Les borjs, ou anciennes habitations à Sfax, ont enregistré une régression importante durant les dernières années sous la menace d’une expansion urbaine anarchique.
Un cri d’alarme “sauvons les Borjs” a été lancé par l’historienne de l’Institut National du Patrimoine, Sihem Kallel Ben Amor, mettant à l’indexe la transformation de certains borjs en locaux pour des activités industrielles polluantes.
L’experte a appelé à l’urgence d’identifier l’emplacement géographique où se trouvent les borjs et d’archiver des photos de ces bâtiments sur supports numériques d ans une base de donnée spécialisée.
Les dangers qui pèsent sur les borjs menacent aussi de disparition un palette de métiers et de savoirs traditionnels qui étaient autrefois intimement liés à ce style architectural des habitations traditionnelles à Sfax. Il s’agit en particulier des ustensiles de cuisines, des instruments agricoles ou encore des éléments de décorations, les meubles et les costumes traditionnels, qui sont autant de composants reflétant des aspects du mode de vie traditionnel des familles sfaxiennes.

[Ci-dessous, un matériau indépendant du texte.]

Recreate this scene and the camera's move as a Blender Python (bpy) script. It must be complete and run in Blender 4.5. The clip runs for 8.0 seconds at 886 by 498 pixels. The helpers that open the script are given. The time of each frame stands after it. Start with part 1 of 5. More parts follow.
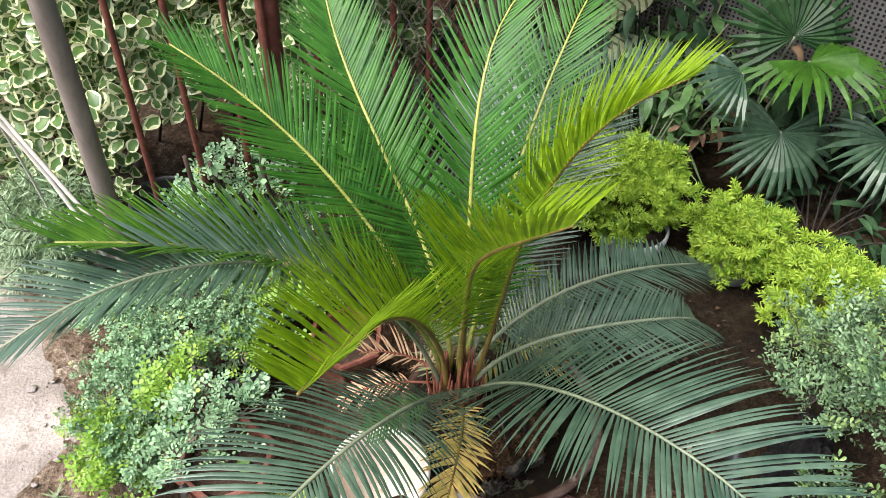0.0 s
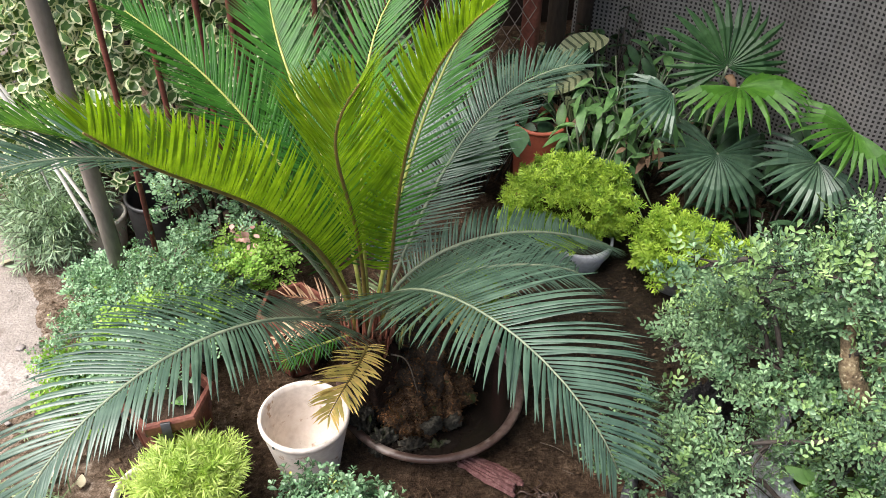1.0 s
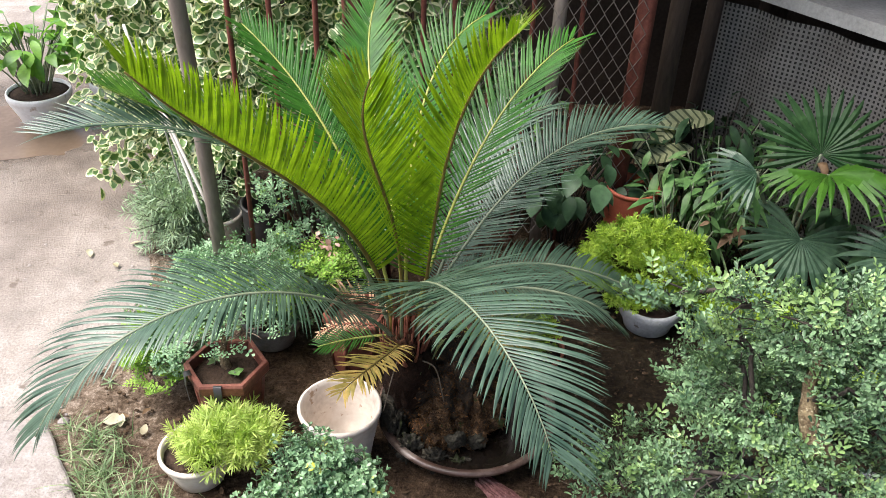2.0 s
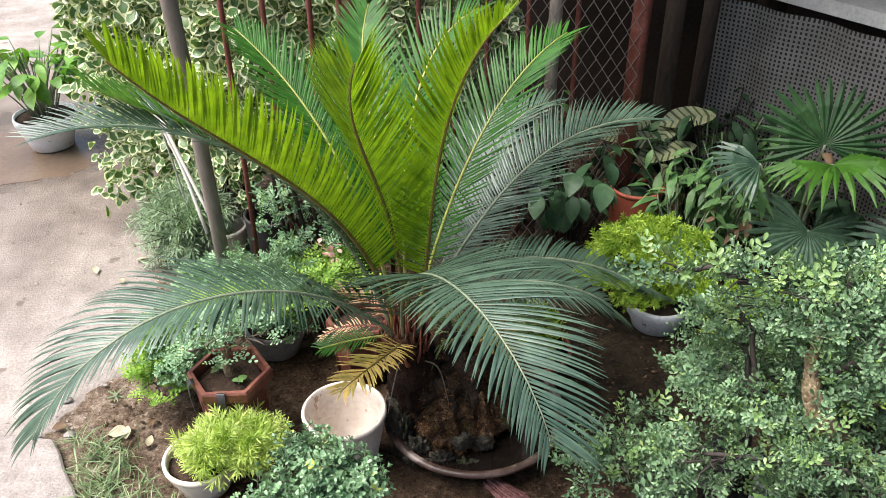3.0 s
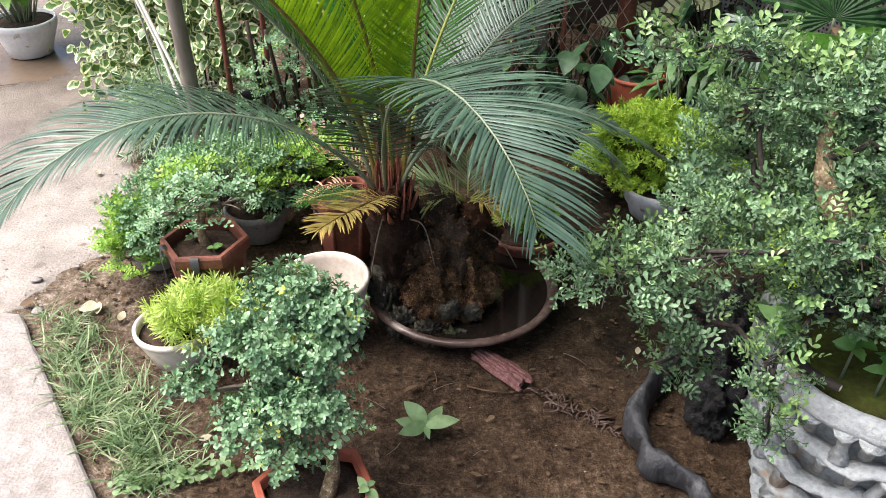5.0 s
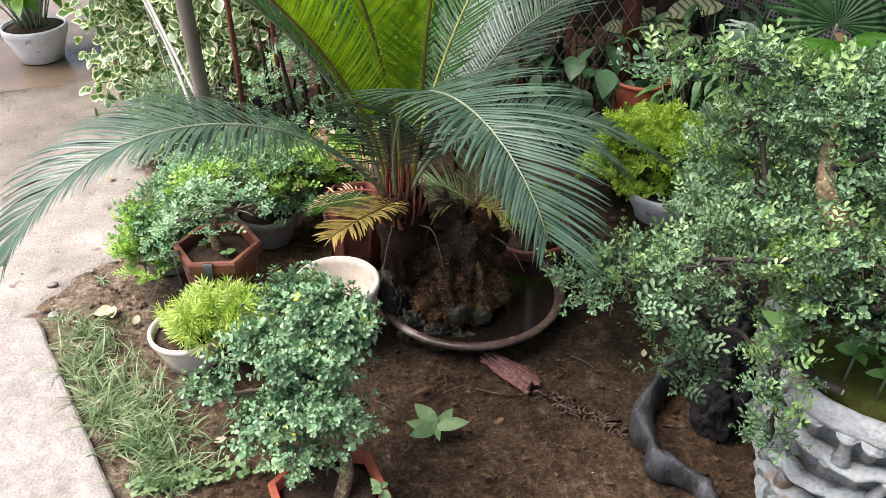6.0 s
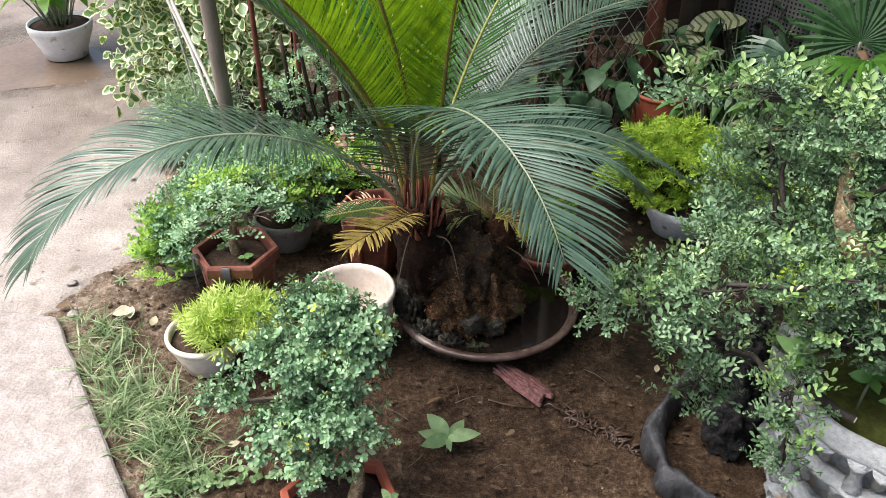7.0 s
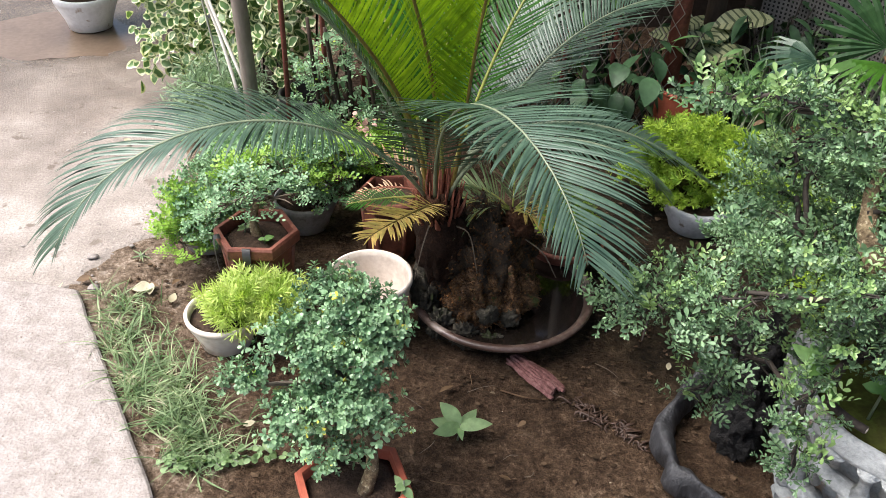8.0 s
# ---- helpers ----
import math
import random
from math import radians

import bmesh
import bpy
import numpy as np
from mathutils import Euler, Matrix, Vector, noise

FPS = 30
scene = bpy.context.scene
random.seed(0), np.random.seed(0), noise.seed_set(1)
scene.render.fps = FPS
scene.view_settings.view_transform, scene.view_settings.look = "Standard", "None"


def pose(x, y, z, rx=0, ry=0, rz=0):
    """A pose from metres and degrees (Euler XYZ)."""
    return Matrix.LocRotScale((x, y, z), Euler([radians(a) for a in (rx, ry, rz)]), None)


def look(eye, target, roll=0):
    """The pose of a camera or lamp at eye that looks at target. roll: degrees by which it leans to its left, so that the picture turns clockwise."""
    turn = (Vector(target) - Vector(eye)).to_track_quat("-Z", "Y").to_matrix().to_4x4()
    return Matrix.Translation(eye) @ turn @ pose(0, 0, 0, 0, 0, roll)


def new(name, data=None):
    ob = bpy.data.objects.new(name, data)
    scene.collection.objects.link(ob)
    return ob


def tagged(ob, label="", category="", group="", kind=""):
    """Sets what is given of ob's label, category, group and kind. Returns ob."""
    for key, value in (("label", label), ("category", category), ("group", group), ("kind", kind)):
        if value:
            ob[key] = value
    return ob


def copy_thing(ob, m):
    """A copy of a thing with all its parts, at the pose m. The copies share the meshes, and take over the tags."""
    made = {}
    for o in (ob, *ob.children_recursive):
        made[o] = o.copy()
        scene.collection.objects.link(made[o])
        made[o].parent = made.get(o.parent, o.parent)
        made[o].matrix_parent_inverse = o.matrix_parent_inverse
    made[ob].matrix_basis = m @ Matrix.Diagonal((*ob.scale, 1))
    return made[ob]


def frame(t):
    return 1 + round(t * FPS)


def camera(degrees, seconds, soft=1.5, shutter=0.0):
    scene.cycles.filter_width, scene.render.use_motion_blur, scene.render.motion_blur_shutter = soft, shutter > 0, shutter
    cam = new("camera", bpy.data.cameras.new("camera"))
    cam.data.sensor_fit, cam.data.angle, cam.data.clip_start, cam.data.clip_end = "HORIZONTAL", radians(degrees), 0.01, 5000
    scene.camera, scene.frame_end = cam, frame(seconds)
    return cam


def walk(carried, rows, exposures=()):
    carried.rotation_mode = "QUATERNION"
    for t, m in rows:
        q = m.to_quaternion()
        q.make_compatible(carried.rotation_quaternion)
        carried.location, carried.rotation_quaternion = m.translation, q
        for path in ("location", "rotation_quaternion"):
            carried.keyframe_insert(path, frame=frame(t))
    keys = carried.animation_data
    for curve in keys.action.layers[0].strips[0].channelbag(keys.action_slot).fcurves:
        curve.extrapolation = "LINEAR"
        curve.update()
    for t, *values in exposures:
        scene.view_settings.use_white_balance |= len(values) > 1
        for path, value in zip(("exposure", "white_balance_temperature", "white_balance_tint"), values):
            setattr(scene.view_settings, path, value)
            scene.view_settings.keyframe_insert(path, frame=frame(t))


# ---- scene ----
cam = camera(54.9, 8.0, 0.75)
PATH = [
    (0, (-0.616, -1.042, 1.945), (-0.095, 0.228, 0.491), 3.5),
    (0.5, (-0.511, -1.302, 1.935), (-0.063, 0.124, 0.607), 1.6),
    (1, (-0.408, -1.531, 1.871), (0.015, -0.047, 0.599), 1.3),
    (1.5, (-0.297, -1.686, 1.85), (-0.09, -0.13, 0.611), -1.4),
    (2, (-0.16, -1.794, 1.848), (-0.093, -0.141, 0.725), 2.2),
    (2.2, (-0.137, -1.807, 1.841), (-0.094, -0.135, 0.744), 2.3),
    (3.3, (-0.096, -1.819, 1.708), (-0.075, -0.135, 0.63), -1.9),
    (3.5, (-0.076, -1.825, 1.623), (-0.063, -0.153, 0.525), -2.7),
    (4, (-0.085, -1.883, 1.466), (-0.062, -0.22, 0.355), -1.7),
    (4.5, (-0.082, -1.873, 1.458), (-0.051, -0.215, 0.34), -0.1),
    (6, (-0.099, -1.903, 1.498), (-0.079, -0.248, 0.375), -0.5),
    (6.5, (-0.1, -1.893, 1.518), (-0.098, -0.24, 0.391), -0.2),
    (7, (-0.102, -1.895, 1.53), (-0.117, -0.242, 0.404), 0.3),
    (7.5, (-0.116, -1.905, 1.512), (-0.137, -0.271, 0.36), 2.1),
    (8, (-0.126, -1.896, 1.561), (-0.162, -0.27, 0.396), 2.2),
]
walk(cam, [(t, look(eye, target, roll)) for t, eye, target, roll in PATH], [(0, 1.2), (3.5, 1.18), (4.1, 1.3), (4.7, 1.3), (6.0, 1.2), (8, 1.18)])

# ---------- light ----------
world = bpy.data.worlds.new("overcast_sky")
scene.world = world
world.use_nodes = True
wn = world.node_tree.nodes
sky = wn.new("ShaderNodeTexSky")
sky.sky_type, sky.sun_disc = "NISHITA", False
sky.sun_elevation, sky.sun_rotation = radians(63), radians(-97)
sky.air_density, sky.dust_density, sky.ozone_density = 1.0, 4.0, 1.0
wn["Background"].inputs["Strength"].default_value = 0.105
world.node_tree.links.new(sky.outputs["Color"], wn["Background"].inputs["Color"])

sun = new("sun", bpy.data.lights.new("sun", "SUN"))
sun.data.energy, sun.data.angle, sun.data.color = 3.9, radians(45), (1.0, 0.955, 0.945)
sun.matrix_world = look((-2.5, -0.3, 5.0), (0, 0, 0))

# ---------- materials ----------
MATS = {}


def base_mat(name, rough=0.6, metal=0.0, spec=0.5):
    m = bpy.data.materials.new(name)
    m.use_nodes = True
    b = m.node_tree.nodes["Principled BSDF"]
    b.inputs["Roughness"].default_value = rough
    b.inputs["Metallic"].default_value = metal
    b.inputs["Specular IOR Level"].default_value = spec
    MATS[name] = m
    return m, m.node_tree.nodes, m.node_tree.links, b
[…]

Un dossier devrait être remis à la commission nationale du patrimoine pour adopter des mécanismes de protection et les procédures prévues par l’article 4 du code du patrimoine qui classe les borjs comme monuments historiques afin de les protéger de tout acte de destruction ou de détérioration.
Les borjs, qui dégagent les relents d’une histoire riche de souvenirs et de traditions, reflètent l’attachement fort des sfaxiens à leur région. Ces sentiments ont été affirmés lors de la tournée culturelle à travers les 13 borjs, qui se dressent encore dans la région de Sfax, organisée par l’association des amis des arts plastiques de Borj Kallel de Sfax pour sensibiliser aux dangers qui menacent d’extinction ces monuments architecturaux.
Bâtis comme des citadelles avec de hautes murailles, les borjs sont apparus au 17ème siècle avec l’émergence dans la société sfaxienne des résidences secondaires pour la saison d’été et le printemps pour se réjouir des délices des grands espaces aux côtés d’une résidence située dans la vieille ville de Sfax lieu de leur activité professionnelle.
Ces traditions ont été rapportées par des historiens dont Mahmoud Meghdish ou les récits d’anciens voyageurs dont DESFONTAINES, qui avait écrit “que les citoyens les plus riches passent une partie de l’année dans leurs jardins où ils ont des maisons de campagne forts agréables”.
Etant au départ un privilège réservé aux grandes familles sfaxiennes, cette pratique est désormais dans les habitudes d’une grande partie des sfaxiens.
Le Borj situé au milieu d’un grand jardin avec une forme carrée et des murs épais de pierre en haut desquels on retrouve de petites fenêtres préservant du froid en hiver et de la canicule en été. Ces habitations disposent d’une seule grande entrée sous forme d’arcade. Le toit en dôme est réalisé avec des briques fixées avec du plâtre sous la forme d’une carapace de tortue. Les techniques de construction des toits ont évolué pour utiliser désormais le bois.
L’architecture des borjs apporte sérénité et sécurité à ses habitants. Un sentiment que peuvent ressentir que ceux qui ont habité ce type de construction au temps où l’éclairage se faisait avec les traditionnelles lanternes pour accompagner les soirées en famille après une longue journée de travail.
L’art architectural des Borjs a connu trois étapes historiques inspirées du modèle des habitations traditionnelles des vieilles villes arabes. Ces habitations se distinguent par un grand patio au milieu avec des façades décorées de carreaux de faïences et de marbre dont les dessins rappellent ceux de l’architecture mauresque.
Cet espace à découvert est entouré de chambres à coucher des parents, des enfants et des invités dans lesquelles on a prévu des niches pour ranger les affaires. Ces habitations comportent également un pavillon cuisine, salle de bain et un grenier.
Au dehors, un espace surélevé et des banquettes en pierre sont aussi aménagés pour leurs heures de distraction et de repos en famille.
Ce modèle architectural est aujourd’hui reproduit, dans une certaine mesure, dans les habitations modernes et constituent une source d’inspiration pour les architectes et les décorateurs d’intérieurs dans la région de Sfax. Des associations oeuvrent également à préserver les borjs et à les inclure dans le dossier de candidature de Sfax à la liste du patrimoine mondial de l’UNESCO.
Cette revendication a été fortement clamée par l’experte en patrimoine Samia Akrout qui a appelé à intégrer les borjs dans le paysage architectural de la région de Sfax et ses plans d’urbanisation.
Ces efforts seront encore plus visibles lors de la célébration de Sfax capitale de la culture arabe, de l’ALECSO en 2016.